A parallel processing path is followed whereby a HDF SST file, which contains the mean SSTs recorded by the AVHRR instrument over a one-month period, and its corresponding HDF Quality (hereafter qual) file are transformed (by MGET) into ArcGIS GRIDs. The SST GRIDs were then scaled using the equation provided in the AVHRR header in order to obtain SST values in degrees Celsius. Application of this scaling equation on floating point data created variable precision of the SST values (RASTERVALU) from 0 to 8 digits. The SST values were not rounded or truncated during the data processing. The qual value GRIDs were transformed into binary masks in which pixels of flag values ≥ 4 were converted into 1s and those with values 0-3 were converted to 0s (as discussed in the data description). The monthly SST data were produced by applying the qual mask to the SST GRID raster to eliminate SST values with corresponding quality flag values of less than 4. The next step was to eliminate implausible SST values (< -2.0 °C) that occasionally appear at the higher latitudes.

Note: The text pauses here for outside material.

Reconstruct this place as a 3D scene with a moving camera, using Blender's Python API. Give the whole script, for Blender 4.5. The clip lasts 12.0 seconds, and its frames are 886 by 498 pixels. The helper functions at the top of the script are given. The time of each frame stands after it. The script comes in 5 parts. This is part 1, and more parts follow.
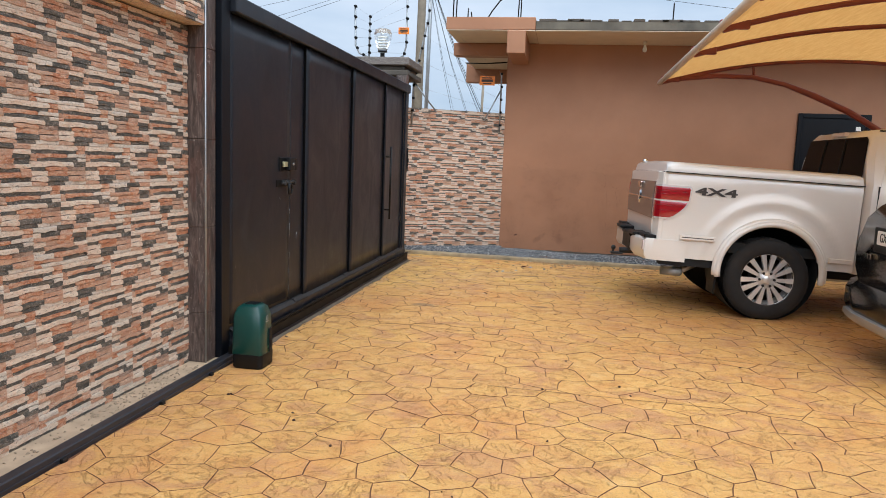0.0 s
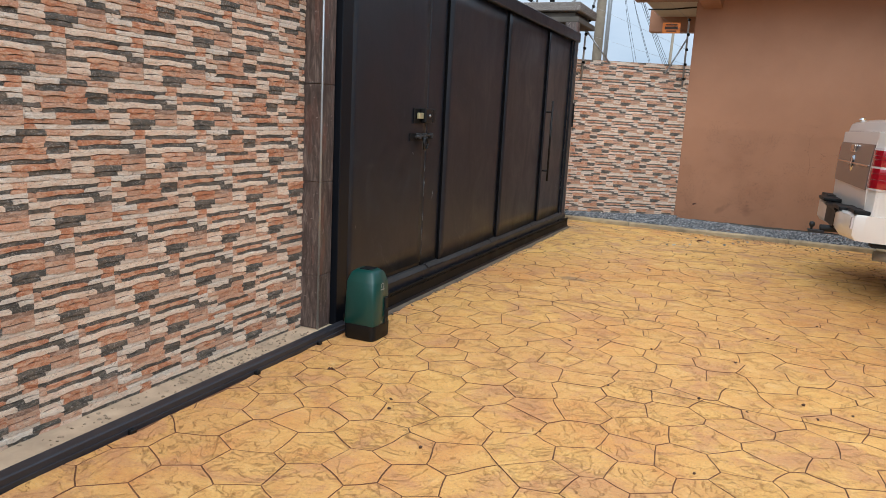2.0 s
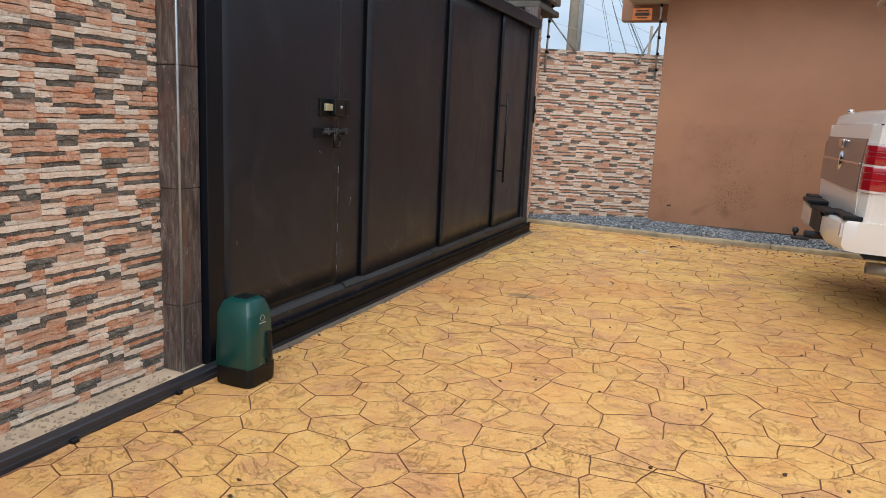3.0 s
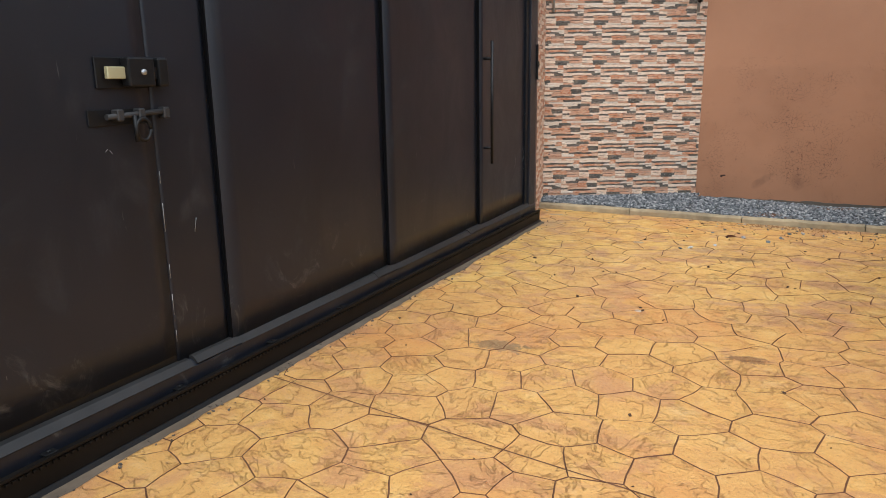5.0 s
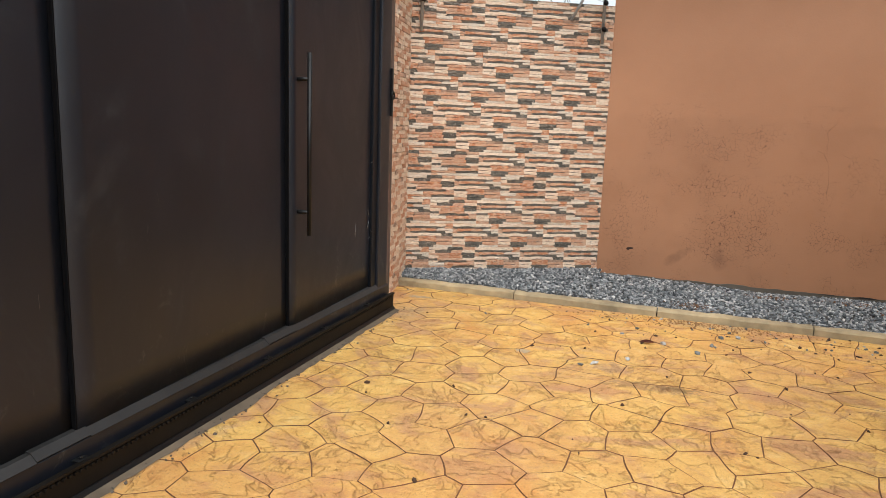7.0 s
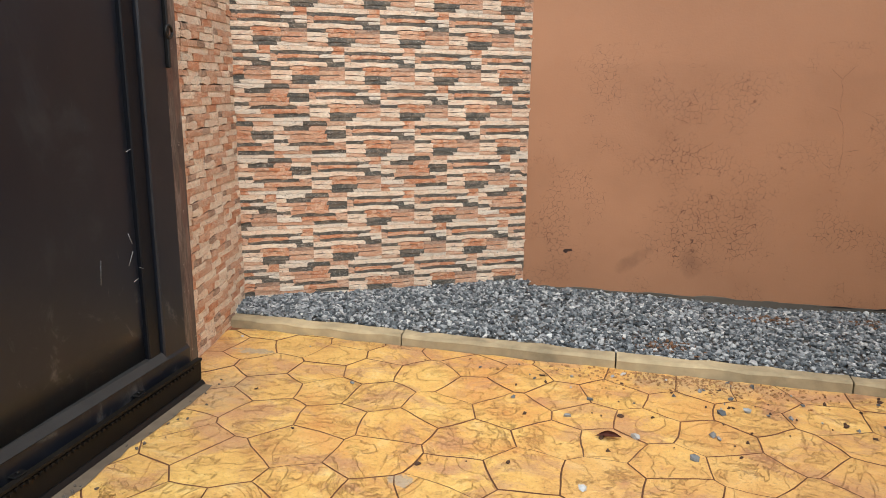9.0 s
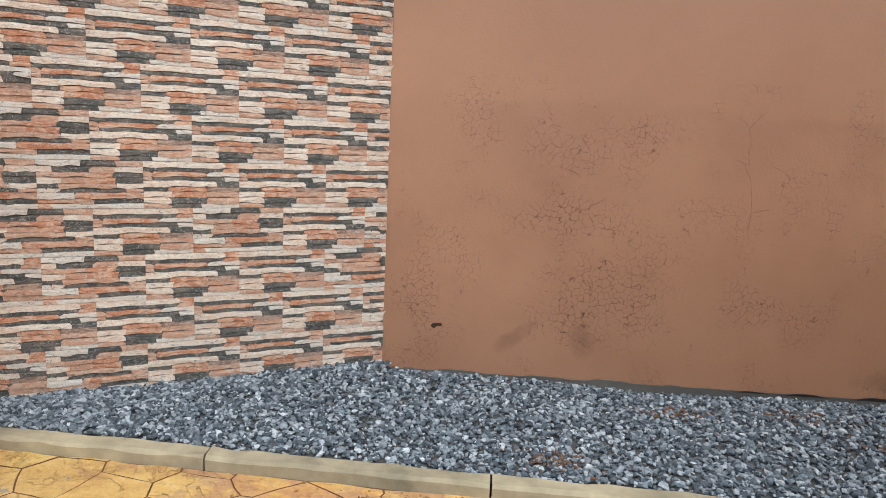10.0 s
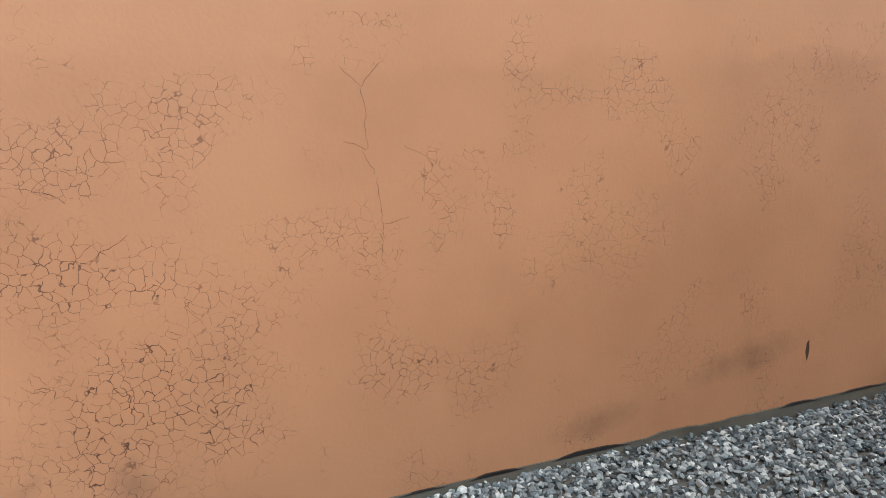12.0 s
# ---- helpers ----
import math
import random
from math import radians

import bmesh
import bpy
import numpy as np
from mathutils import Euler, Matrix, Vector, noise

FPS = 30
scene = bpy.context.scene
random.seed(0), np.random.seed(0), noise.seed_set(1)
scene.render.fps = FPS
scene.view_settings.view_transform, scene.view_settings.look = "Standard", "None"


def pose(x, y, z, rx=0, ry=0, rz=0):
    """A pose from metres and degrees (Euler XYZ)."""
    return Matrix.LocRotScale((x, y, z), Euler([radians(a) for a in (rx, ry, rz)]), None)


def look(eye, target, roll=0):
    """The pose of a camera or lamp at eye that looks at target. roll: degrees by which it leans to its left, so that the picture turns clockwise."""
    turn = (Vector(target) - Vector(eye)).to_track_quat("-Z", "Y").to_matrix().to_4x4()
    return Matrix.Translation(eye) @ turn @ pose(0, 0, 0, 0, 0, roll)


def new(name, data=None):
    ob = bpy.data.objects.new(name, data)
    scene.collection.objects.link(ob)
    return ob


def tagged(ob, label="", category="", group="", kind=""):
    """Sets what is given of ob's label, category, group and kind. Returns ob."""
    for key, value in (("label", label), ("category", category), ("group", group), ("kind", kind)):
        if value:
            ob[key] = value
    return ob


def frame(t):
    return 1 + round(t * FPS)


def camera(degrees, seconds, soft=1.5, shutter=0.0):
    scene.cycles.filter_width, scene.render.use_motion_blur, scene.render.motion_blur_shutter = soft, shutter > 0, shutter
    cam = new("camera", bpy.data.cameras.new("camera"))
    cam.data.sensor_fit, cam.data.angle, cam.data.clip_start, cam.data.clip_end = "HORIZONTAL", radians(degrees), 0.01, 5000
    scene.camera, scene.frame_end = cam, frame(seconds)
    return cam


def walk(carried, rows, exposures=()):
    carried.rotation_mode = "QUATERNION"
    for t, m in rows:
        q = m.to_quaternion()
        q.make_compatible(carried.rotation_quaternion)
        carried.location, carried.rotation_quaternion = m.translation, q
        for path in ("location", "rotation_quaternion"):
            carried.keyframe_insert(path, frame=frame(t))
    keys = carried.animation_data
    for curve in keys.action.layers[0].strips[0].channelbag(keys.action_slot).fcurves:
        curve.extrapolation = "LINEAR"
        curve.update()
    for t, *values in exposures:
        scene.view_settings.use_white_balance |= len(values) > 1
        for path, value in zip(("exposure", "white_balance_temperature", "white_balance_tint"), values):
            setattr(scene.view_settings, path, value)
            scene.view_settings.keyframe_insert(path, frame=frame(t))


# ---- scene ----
# camera and walk
cam = camera(63.4, 12.0, 0.9)
PATH = [
    (0, (0.436, 0.24, 1.485), (0.132, 2.062, 1.262), 2.2),
    (0.5, (0.445, 0.252, 1.481), (0.151, 2.074, 1.244), 2.0),
    (1, (0.435, 0.334, 1.458), (0.179, 2.155, 1.179), 2.5),
    (1.5, (0.502, 0.637, 1.433), (0.093, 2.423, 1.109), 4.2),
    (2, (0.526, 1.018, 1.432), (-0.205, 2.694, 1.091), 3.0),
    (2.5, (0.53, 1.529, 1.423), (-0.143, 3.238, 1.133), 4.7),
    (3, (0.59, 2.039, 1.404), (-0.112, 3.728, 1.062), 2.7),
    (3.2, (0.593, 2.228, 1.406), (-0.164, 3.889, 1.05), 1.7),
    (4.8, (0.429, 3.929, 1.36), (-0.318, 5.564, 0.88), -0.6),
    (5, (0.376, 4.152, 1.375), (-0.433, 5.772, 0.947), -0.9),
    (5.5, (0.324, 4.668, 1.358), (-0.497, 6.277, 0.911), -1.1),
    (6, (0.196, 5.106, 1.36), (-0.737, 6.668, 0.976), -0.9),
    (6.5, (0.052, 5.619, 1.364), (-0.583, 7.344, 1.085), 2.4),
    (6.7, (0.043, 5.827, 1.337), (-0.537, 7.57, 1.041), 2.4),
    (8.3, (-0.092, 7.435, 1.329), (-0.69, 9.144, 0.902), 0.3),
    (8.5, (-0.115, 7.613, 1.319), (-0.698, 9.321, 0.869), 0.1),
    (9, (-0.187, 8.111, 1.317), (-0.578, 9.88, 0.896), 0.7),
    (9.5, (-0.101, 8.606, 1.311), (-0.344, 10.408, 0.915), 1.4),
    (10, (-0.133, 9.028, 1.319), (-0.247, 10.855, 0.996), 2.7),
    (10.5, (-0.118, 9.468, 1.316), (0.019, 11.294, 0.988), 3.4),
    (11, (0.046, 9.825, 1.321), (0.275, 11.634, 0.958), -0.5),
    (11.3, (0.146, 10.071, 1.313), (0.507, 11.859, 0.954), -0.8),
    (11.5, (0.215, 10.263, 1.322), (0.698, 12.02, 0.953), -0.8),
    (11.6, (0.26, 10.346, 1.326), (0.792, 12.091, 0.963), -0.8),
    (12, (0.528, 10.562, 1.377), (1.19, 12.245, 0.948), -0.9),
]
EXPO = [(0, 0.02, 5700, 8), (2.5, 0.04, 5700, 7), (5, 0.16, 5850, 8), (5.5, 0.27, 5950, 8), (6, 0.26, 5800, 7), (6.5, 0.36, 6250, 8), (8.5, 0.38, 6350, 7), (9, 0.44, 6200, 7), (9.5, 0.52, 5400, 4), (10, 0.41, 5400, 3), (10.5, 0.54, 5450, 4), (11, 0.66, 5600, 2), (11.5, 0.79, 5700, 1), (12, 1.03, 5700, -1)]
walk(cam, [(t, look(eye, target, roll)) for t, eye, target, roll in PATH], EXPO)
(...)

The ArcToolbox buffering tool (available with the ArcInfo version of the ESRI software) was used to create a buffer to isolate SST raster pixels within 16 km of the GSHHS shoreline. This buffer is essentially a polygon shapefile that functions as a clipping feature. It was used to crop the global SST rasters to the North Pacific nearshore extent. These nearshore raster data are available for download from the "downloads" page of this website (click "downloads" on the left-side menu).

For each nearshore raster data file, a point shapefile was created in which each point represents the centroid of a corresponding grid cell and was assigned the associated SST value. The Spatial Analyst ArcGIS extension "Extract Values to Points" tool was used to collect these point values. These steps were systematically repeated to generate a point shapefile of near-coastal SST values—one for each month of each year in the 1981-2009 record. To ensure consistent results, the processes of reading in the native SST HDF files through the point extraction step was automated through a combination of using the ModelBuilder tool within ArcGIS and manual scripting in the Python 2.5 language. Each individual monthly mean file contains approximately 40,000 points. In the datasets offered here, we include the points having NoData values, designated as "-9999." As previously described, the lack of data at these points can be due to glint, sea-ice cover, atmospheric obscuration, or the coarseness of the MODIS land mask used in comparison to the GSHHS shoreline. All SST values are recorded in degrees Celsius and are found under the "RASTERVALU" heading. In addition to the nearshore raster dataset, and nearshore point shapefile dataset (also available in .csv format), a dataset is provided consisting of four Access databases created by exporting the ArcGIS .dbf files directly into Access databases (.mdb format) using the RODBC package in R. The Access 2003 databases are divided by Marine Province (Warm Temperate Northwest Pacific, Cold Temperate Northwest Pacific, Warm Temperate Northeast Pacific, Cold Temperate Northeast Pacific, see Figure 3). This division was necessary due to the 2 GB size constraint on each Access 2003 database. The Access databases are also publically available through the download links provided on the left-hand side bar.